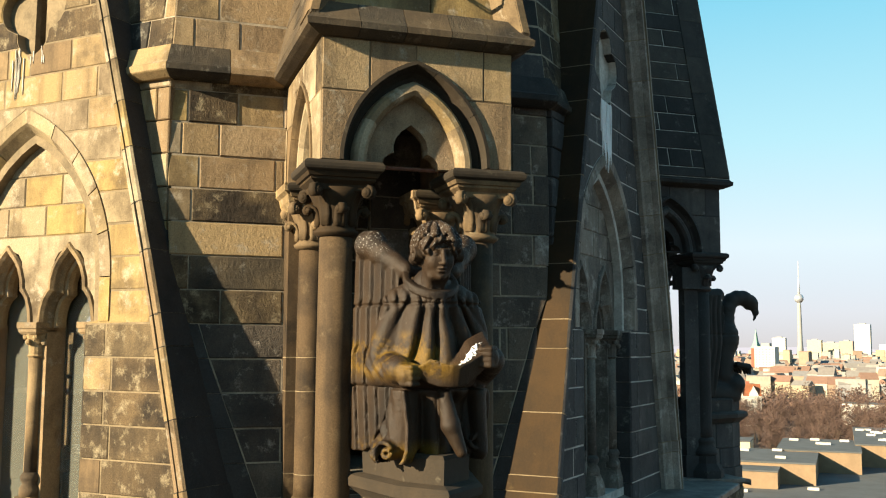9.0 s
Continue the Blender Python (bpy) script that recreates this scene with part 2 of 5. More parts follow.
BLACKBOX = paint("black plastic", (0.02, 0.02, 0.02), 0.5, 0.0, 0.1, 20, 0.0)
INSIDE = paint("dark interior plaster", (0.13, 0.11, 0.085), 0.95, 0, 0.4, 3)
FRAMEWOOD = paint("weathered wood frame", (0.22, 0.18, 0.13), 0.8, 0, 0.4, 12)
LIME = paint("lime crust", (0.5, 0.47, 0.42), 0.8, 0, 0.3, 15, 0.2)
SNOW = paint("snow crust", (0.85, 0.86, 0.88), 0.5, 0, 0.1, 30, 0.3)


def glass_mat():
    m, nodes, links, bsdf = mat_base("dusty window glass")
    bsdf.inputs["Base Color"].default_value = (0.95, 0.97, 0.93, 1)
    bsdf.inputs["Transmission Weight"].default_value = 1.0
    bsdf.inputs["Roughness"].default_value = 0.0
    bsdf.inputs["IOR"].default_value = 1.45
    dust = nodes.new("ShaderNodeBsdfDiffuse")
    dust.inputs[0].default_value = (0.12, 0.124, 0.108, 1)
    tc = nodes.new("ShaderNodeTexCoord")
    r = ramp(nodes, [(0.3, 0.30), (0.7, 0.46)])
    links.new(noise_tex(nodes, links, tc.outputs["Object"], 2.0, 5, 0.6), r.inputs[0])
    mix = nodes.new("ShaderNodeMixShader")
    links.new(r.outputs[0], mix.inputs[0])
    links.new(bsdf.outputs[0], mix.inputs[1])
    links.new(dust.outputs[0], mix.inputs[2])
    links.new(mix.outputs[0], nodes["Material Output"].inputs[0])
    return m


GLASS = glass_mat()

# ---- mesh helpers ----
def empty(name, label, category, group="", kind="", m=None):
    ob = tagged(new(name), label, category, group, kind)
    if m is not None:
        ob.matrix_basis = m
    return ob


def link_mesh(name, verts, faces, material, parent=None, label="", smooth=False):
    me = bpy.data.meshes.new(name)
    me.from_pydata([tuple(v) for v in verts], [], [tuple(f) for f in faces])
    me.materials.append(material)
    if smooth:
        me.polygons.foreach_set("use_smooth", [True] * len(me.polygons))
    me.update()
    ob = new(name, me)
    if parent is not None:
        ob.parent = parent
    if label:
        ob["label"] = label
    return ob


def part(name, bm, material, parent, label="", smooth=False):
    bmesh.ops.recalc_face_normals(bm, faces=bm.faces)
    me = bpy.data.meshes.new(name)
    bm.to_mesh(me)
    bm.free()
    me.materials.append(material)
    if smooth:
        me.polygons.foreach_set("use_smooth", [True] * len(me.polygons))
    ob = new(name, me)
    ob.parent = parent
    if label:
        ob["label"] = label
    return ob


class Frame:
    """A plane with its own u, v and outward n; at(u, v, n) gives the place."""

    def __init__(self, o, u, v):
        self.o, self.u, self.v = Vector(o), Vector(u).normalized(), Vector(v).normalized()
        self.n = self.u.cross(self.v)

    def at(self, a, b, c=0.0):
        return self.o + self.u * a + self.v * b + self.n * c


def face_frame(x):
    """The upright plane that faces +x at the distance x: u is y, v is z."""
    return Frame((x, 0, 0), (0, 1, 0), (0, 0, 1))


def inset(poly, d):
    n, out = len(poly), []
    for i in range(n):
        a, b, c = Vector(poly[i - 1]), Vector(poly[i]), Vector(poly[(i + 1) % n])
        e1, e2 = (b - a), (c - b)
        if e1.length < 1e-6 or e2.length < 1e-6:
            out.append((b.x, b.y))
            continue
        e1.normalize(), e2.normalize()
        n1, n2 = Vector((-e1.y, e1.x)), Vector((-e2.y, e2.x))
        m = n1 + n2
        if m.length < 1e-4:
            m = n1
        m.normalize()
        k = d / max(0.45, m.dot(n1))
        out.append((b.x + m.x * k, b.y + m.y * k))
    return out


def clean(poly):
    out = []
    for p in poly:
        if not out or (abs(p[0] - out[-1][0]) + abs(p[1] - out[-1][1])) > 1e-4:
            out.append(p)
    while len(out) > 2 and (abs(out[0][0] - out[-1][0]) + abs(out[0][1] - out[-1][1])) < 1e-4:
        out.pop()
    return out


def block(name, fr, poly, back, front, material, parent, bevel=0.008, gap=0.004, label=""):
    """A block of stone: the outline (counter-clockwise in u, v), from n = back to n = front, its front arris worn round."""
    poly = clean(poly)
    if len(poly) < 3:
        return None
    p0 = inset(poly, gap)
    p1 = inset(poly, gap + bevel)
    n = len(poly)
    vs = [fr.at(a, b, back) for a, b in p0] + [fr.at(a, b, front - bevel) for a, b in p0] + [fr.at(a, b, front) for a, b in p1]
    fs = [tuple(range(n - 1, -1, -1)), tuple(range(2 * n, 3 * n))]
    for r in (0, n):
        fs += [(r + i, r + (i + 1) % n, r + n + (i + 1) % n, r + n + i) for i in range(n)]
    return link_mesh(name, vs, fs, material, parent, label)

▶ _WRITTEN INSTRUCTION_
Give every line back word for word and leave the pictures out.

▶ _PROBLEM SOLUTION_
9.0 s
Continue the Blender Python (bpy) script that recreates this scene with part 2 of 5. More parts follow.
BLACKBOX = paint("black plastic", (0.02, 0.02, 0.02), 0.5, 0.0, 0.1, 20, 0.0)
INSIDE = paint("dark interior plaster", (0.13, 0.11, 0.085), 0.95, 0, 0.4, 3)
FRAMEWOOD = paint("weathered wood frame", (0.22, 0.18, 0.13), 0.8, 0, 0.4, 12)
LIME = paint("lime crust", (0.5, 0.47, 0.42), 0.8, 0, 0.3, 15, 0.2)
SNOW = paint("snow crust", (0.85, 0.86, 0.88), 0.5, 0, 0.1, 30, 0.3)


def glass_mat():
    m, nodes, links, bsdf = mat_base("dusty window glass")
    bsdf.inputs["Base Color"].default_value = (0.95, 0.97, 0.93, 1)
    bsdf.inputs["Transmission Weight"].default_value = 1.0
    bsdf.inputs["Roughness"].default_value = 0.0
    bsdf.inputs["IOR"].default_value = 1.45
    dust = nodes.new("ShaderNodeBsdfDiffuse")
    dust.inputs[0].default_value = (0.12, 0.124, 0.108, 1)
    tc = nodes.new("ShaderNodeTexCoord")
    r = ramp(nodes, [(0.3, 0.30), (0.7, 0.46)])
    links.new(noise_tex(nodes, links, tc.outputs["Object"], 2.0, 5, 0.6), r.inputs[0])
    mix = nodes.new("ShaderNodeMixShader")
    links.new(r.outputs[0], mix.inputs[0])
    links.new(bsdf.outputs[0], mix.inputs[1])
    links.new(dust.outputs[0], mix.inputs[2])
    links.new(mix.outputs[0], nodes["Material Output"].inputs[0])
    return m


GLASS = glass_mat()

# ---- mesh helpers ----
def empty(name, label, category, group="", kind="", m=None):
    ob = tagged(new(name), label, category, group, kind)
    if m is not None:
        ob.matrix_basis = m
    return ob


def link_mesh(name, verts, faces, material, parent=None, label="", smooth=False):
    me = bpy.data.meshes.new(name)
    me.from_pydata([tuple(v) for v in verts], [], [tuple(f) for f in faces])
    me.materials.append(material)
    if smooth:
        me.polygons.foreach_set("use_smooth", [True] * len(me.polygons))
    me.update()
    ob = new(name, me)
    if parent is not None:
        ob.parent = parent
    if label:
        ob["label"] = label
    return ob


def part(name, bm, material, parent, label="", smooth=False):
    bmesh.ops.recalc_face_normals(bm, faces=bm.faces)
    me = bpy.data.meshes.new(name)
    bm.to_mesh(me)
    bm.free()
    me.materials.append(material)
    if smooth:
        me.polygons.foreach_set("use_smooth", [True] * len(me.polygons))
    ob = new(name, me)
    ob.parent = parent
    if label:
        ob["label"] = label
    return ob


class Frame:
    """A plane with its own u, v and outward n; at(u, v, n) gives the place."""

    def __init__(self, o, u, v):
        self.o, self.u, self.v = Vector(o), Vector(u).normalized(), Vector(v).normalized()
        self.n = self.u.cross(self.v)

    def at(self, a, b, c=0.0):
        return self.o + self.u * a + self.v * b + self.n * c


def face_frame(x):
    """The upright plane that faces +x at the distance x: u is y, v is z."""
    return Frame((x, 0, 0), (0, 1, 0), (0, 0, 1))


def inset(poly, d):
    n, out = len(poly), []
    for i in range(n):
        a, b, c = Vector(poly[i - 1]), Vector(poly[i]), Vector(poly[(i + 1) % n])
        e1, e2 = (b - a), (c - b)
        if e1.length < 1e-6 or e2.length < 1e-6:
            out.append((b.x, b.y))
            continue
        e1.normalize(), e2.normalize()
        n1, n2 = Vector((-e1.y, e1.x)), Vector((-e2.y, e2.x))
        m = n1 + n2
        if m.length < 1e-4:
            m = n1
        m.normalize()
        k = d / max(0.45, m.dot(n1))
        out.append((b.x + m.x * k, b.y + m.y * k))
    return out


def clean(poly):
    out = []
    for p in poly:
        if not out or (abs(p[0] - out[-1][0]) + abs(p[1] - out[-1][1])) > 1e-4:
            out.append(p)
    while len(out) > 2 and (abs(out[0][0] - out[-1][0]) + abs(out[0][1] - out[-1][1])) < 1e-4:
        out.pop()
    return out


def block(name, fr, poly, back, front, material, parent, bevel=0.008, gap=0.004, label=""):
    """A block of stone: the outline (counter-clockwise in u, v), from n = back to n = front, its front arris worn round."""
    poly = clean(poly)
    if len(poly) < 3:
        return None
    p0 = inset(poly, gap)
    p1 = inset(poly, gap + bevel)
    n = len(poly)
    vs = [fr.at(a, b, back) for a, b in p0] + [fr.at(a, b, front - bevel) for a, b in p0] + [fr.at(a, b, front) for a, b in p1]
    fs = [tuple(range(n - 1, -1, -1)), tuple(range(2 * n, 3 * n))]
    for r in (0, n):
        fs += [(r + i, r + (i + 1) % n, r + n + (i + 1) % n, r + n + i) for i in range(n)]
    return link_mesh(name, vs, fs, material, parent, label)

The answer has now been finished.